__What to do__
Lines containing the word "that" should be extracted in full.

__Supplied data__
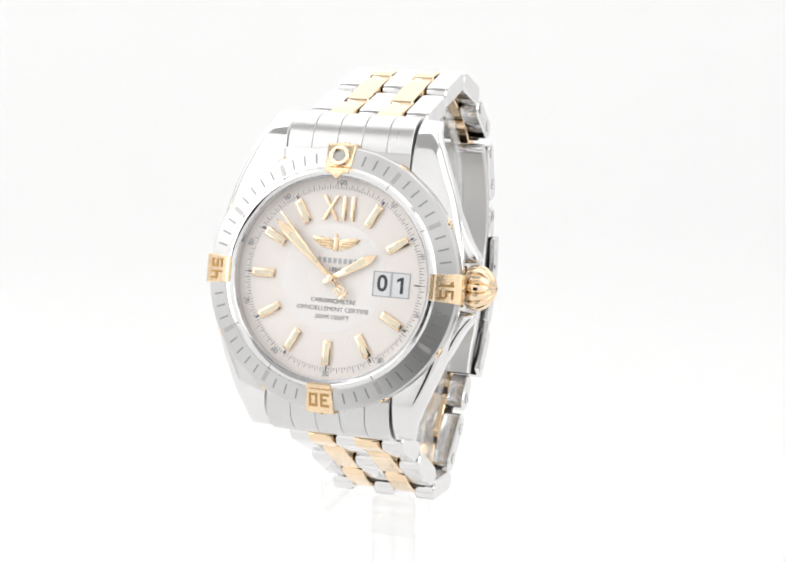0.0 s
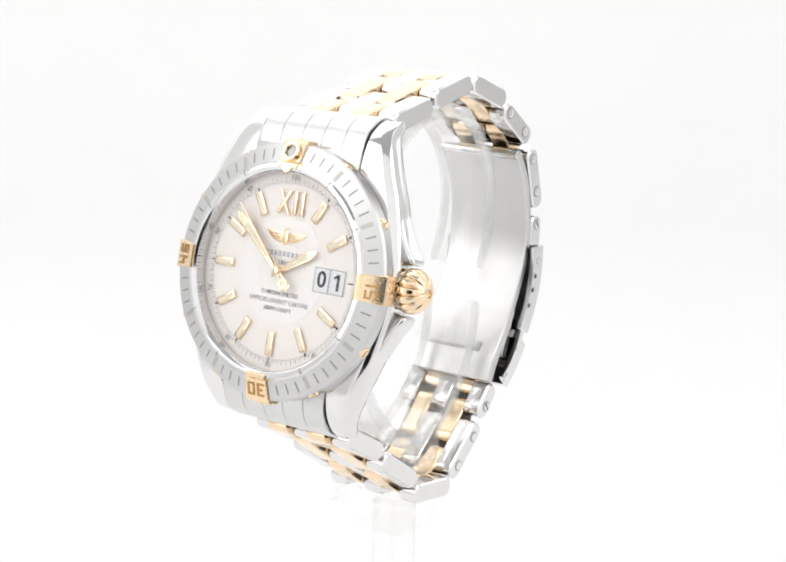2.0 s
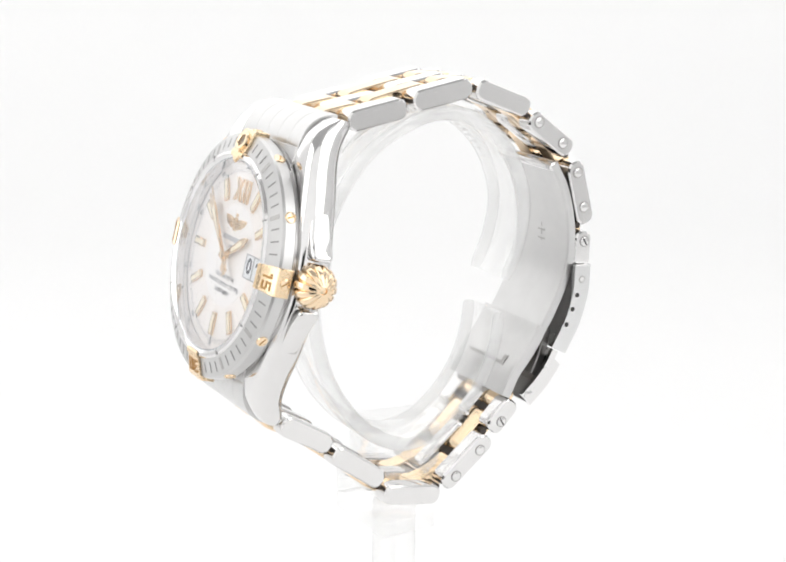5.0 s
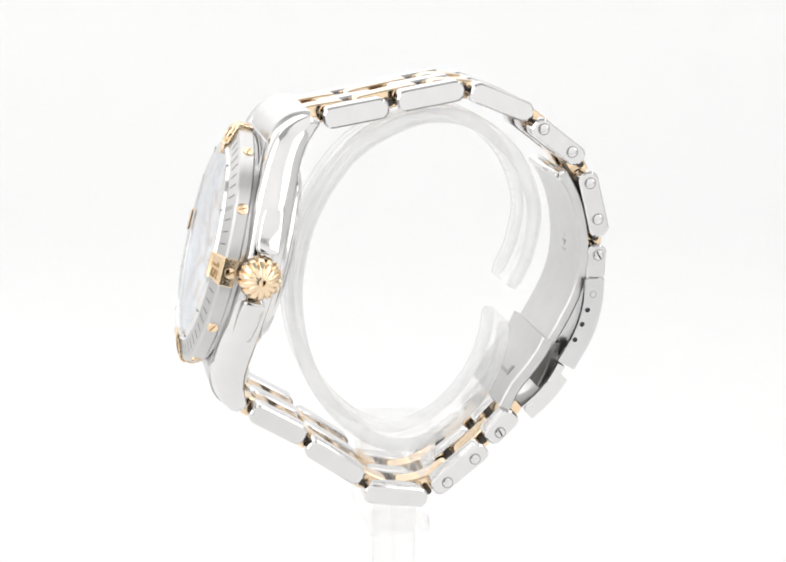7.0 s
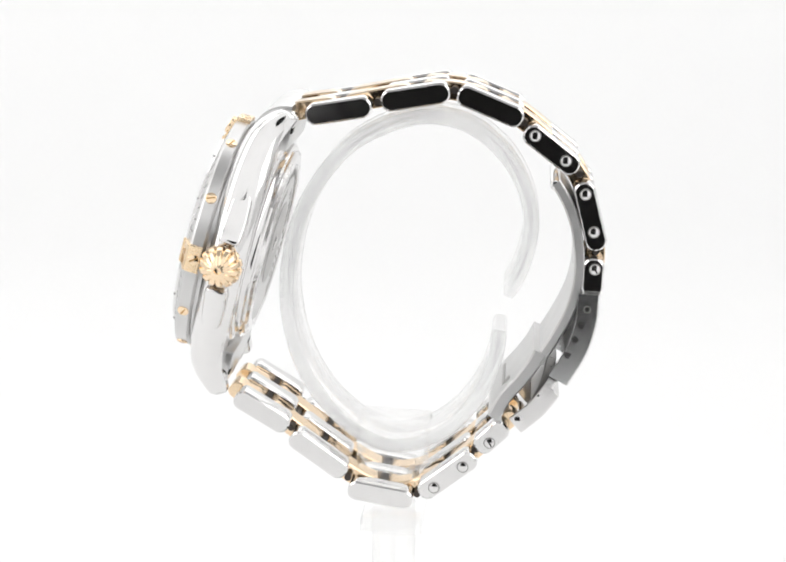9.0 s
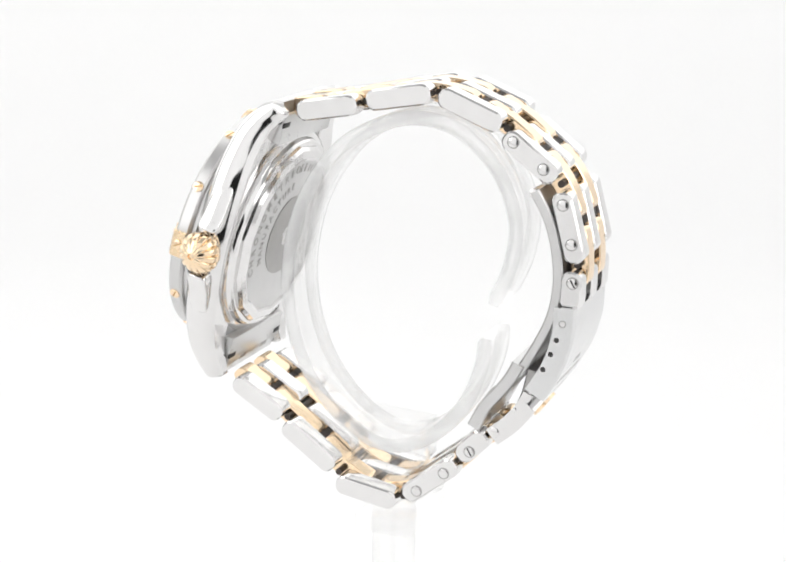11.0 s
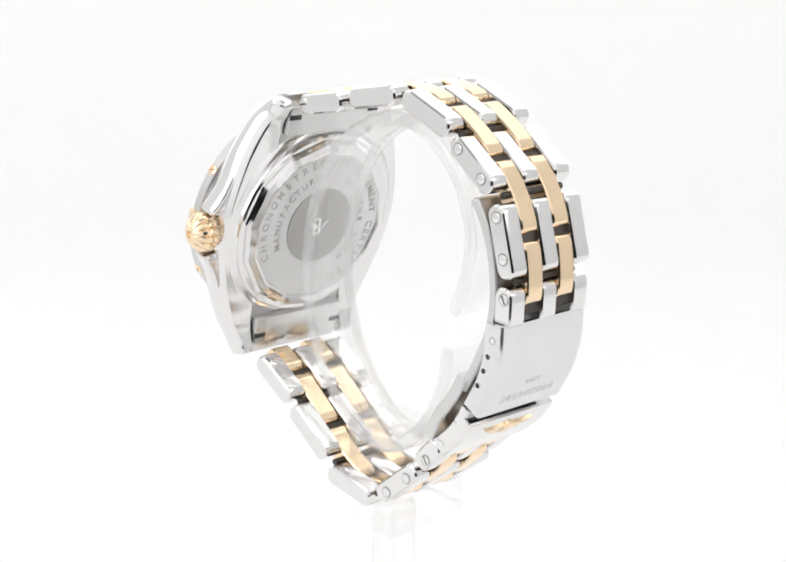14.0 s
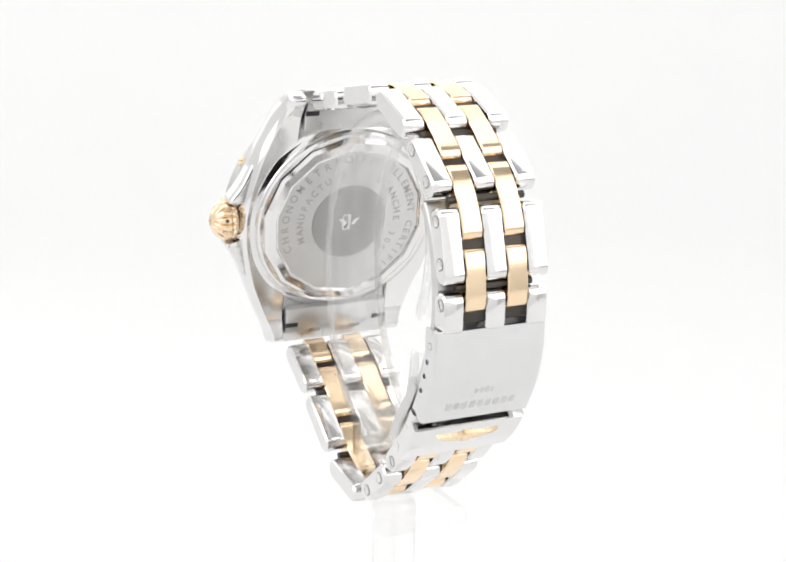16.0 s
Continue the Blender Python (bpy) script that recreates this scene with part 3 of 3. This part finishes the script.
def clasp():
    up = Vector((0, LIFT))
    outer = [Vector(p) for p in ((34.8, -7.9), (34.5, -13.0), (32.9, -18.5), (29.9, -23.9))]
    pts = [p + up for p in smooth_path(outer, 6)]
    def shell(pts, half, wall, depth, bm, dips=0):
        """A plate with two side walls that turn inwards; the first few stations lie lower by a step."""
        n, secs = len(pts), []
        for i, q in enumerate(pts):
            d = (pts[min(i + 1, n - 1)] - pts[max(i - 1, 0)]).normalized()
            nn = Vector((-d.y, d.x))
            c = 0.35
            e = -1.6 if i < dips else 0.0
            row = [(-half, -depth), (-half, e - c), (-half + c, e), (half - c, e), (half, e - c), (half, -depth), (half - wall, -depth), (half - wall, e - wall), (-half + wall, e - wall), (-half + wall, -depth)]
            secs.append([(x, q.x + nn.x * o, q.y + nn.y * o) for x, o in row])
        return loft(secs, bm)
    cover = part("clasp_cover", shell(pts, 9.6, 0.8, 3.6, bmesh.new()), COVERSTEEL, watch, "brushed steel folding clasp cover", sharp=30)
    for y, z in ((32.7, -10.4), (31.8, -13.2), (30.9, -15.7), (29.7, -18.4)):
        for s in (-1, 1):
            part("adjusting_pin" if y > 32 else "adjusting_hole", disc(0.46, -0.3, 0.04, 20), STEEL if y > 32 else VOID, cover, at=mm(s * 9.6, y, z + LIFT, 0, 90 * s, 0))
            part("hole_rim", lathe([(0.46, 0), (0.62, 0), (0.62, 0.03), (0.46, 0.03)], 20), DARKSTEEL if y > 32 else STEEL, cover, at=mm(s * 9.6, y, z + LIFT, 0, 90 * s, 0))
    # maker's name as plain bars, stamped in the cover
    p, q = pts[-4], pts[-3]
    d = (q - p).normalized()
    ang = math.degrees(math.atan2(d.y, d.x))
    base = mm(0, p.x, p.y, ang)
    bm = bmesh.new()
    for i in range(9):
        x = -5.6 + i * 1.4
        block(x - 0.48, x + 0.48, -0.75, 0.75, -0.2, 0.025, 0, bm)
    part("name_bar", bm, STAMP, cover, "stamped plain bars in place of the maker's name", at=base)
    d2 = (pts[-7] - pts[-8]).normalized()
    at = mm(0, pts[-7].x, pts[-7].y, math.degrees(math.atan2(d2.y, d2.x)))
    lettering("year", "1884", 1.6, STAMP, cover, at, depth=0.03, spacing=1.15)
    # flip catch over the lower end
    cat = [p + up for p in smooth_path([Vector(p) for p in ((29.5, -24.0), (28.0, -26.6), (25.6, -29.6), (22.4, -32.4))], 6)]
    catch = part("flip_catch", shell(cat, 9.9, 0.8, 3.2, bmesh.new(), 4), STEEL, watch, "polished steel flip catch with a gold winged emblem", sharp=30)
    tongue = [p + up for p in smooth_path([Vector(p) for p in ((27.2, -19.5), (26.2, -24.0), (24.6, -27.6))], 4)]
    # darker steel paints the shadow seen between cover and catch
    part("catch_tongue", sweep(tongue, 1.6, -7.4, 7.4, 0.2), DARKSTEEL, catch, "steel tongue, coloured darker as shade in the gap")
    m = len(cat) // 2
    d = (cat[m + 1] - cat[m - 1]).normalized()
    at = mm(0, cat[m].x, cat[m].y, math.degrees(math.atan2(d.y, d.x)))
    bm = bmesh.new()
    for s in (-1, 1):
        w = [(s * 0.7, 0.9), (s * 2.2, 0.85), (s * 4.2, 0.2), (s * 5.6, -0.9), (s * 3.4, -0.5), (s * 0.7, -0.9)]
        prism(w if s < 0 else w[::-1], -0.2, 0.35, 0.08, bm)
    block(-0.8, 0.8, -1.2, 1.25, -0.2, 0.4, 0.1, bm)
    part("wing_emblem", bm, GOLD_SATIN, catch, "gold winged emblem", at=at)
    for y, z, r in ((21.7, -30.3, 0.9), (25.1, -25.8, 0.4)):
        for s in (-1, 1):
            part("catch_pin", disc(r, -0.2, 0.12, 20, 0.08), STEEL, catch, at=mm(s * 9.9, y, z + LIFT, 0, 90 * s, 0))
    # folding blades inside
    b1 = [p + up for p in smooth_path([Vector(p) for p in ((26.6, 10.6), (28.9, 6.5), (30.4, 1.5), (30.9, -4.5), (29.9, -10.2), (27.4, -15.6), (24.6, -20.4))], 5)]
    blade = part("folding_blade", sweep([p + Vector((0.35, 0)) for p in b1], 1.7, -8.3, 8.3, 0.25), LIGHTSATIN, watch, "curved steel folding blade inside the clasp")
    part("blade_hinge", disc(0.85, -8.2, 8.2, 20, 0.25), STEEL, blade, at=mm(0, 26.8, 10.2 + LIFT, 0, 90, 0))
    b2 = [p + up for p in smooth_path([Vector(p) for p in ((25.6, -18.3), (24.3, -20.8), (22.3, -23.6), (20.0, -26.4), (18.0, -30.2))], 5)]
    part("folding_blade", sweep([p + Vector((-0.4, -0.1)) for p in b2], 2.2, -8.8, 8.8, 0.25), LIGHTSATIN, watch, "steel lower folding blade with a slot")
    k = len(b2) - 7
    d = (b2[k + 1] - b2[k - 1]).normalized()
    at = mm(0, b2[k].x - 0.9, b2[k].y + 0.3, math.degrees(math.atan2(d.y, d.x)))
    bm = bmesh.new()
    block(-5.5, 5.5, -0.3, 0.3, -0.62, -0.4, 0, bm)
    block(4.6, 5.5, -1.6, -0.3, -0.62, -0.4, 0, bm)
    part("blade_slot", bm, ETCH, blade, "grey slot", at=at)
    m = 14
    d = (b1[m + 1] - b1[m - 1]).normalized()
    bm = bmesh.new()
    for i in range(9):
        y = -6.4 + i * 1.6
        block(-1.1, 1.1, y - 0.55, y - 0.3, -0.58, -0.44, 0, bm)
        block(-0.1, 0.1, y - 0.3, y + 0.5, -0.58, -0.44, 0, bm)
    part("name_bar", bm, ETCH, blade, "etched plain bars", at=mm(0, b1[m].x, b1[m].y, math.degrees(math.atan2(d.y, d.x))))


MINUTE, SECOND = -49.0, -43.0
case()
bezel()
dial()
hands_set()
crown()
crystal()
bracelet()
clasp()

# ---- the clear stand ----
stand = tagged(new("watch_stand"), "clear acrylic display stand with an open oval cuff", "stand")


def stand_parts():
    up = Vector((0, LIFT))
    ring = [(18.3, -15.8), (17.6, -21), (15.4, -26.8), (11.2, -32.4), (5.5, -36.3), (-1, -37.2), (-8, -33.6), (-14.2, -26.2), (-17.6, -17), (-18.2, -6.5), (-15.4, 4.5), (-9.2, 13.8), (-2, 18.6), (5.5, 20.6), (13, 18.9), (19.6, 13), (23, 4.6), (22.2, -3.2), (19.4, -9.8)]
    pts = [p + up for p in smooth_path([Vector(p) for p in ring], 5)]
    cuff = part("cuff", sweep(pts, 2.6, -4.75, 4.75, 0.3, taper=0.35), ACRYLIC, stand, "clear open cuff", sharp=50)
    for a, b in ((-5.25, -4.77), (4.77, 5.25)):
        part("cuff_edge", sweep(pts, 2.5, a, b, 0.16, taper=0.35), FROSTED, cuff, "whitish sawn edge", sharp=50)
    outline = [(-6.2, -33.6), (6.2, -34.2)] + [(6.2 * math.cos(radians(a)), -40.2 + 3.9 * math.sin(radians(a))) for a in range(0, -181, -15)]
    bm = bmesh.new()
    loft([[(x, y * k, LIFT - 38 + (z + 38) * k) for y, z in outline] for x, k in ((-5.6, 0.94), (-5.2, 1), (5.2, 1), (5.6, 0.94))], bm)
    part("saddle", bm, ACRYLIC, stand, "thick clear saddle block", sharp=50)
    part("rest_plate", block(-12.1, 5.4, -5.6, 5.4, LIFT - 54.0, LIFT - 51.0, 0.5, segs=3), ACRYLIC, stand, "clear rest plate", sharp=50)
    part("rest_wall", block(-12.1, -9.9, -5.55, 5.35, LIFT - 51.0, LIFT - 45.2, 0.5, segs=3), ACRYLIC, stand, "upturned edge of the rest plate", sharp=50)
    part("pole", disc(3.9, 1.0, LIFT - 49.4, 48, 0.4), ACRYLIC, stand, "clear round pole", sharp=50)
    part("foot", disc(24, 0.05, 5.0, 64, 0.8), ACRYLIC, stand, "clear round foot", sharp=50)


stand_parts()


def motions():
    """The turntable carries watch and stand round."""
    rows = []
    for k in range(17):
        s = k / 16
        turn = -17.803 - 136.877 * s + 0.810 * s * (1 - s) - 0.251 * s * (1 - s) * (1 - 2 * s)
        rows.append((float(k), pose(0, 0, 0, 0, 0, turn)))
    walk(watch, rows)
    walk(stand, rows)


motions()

__Answer for the task__
Continue the Blender Python (bpy) script that recreates this scene with part 3 of 3. This part finishes the script.
        """A plate with two side walls that turn inwards; the first few stations lie lower by a step."""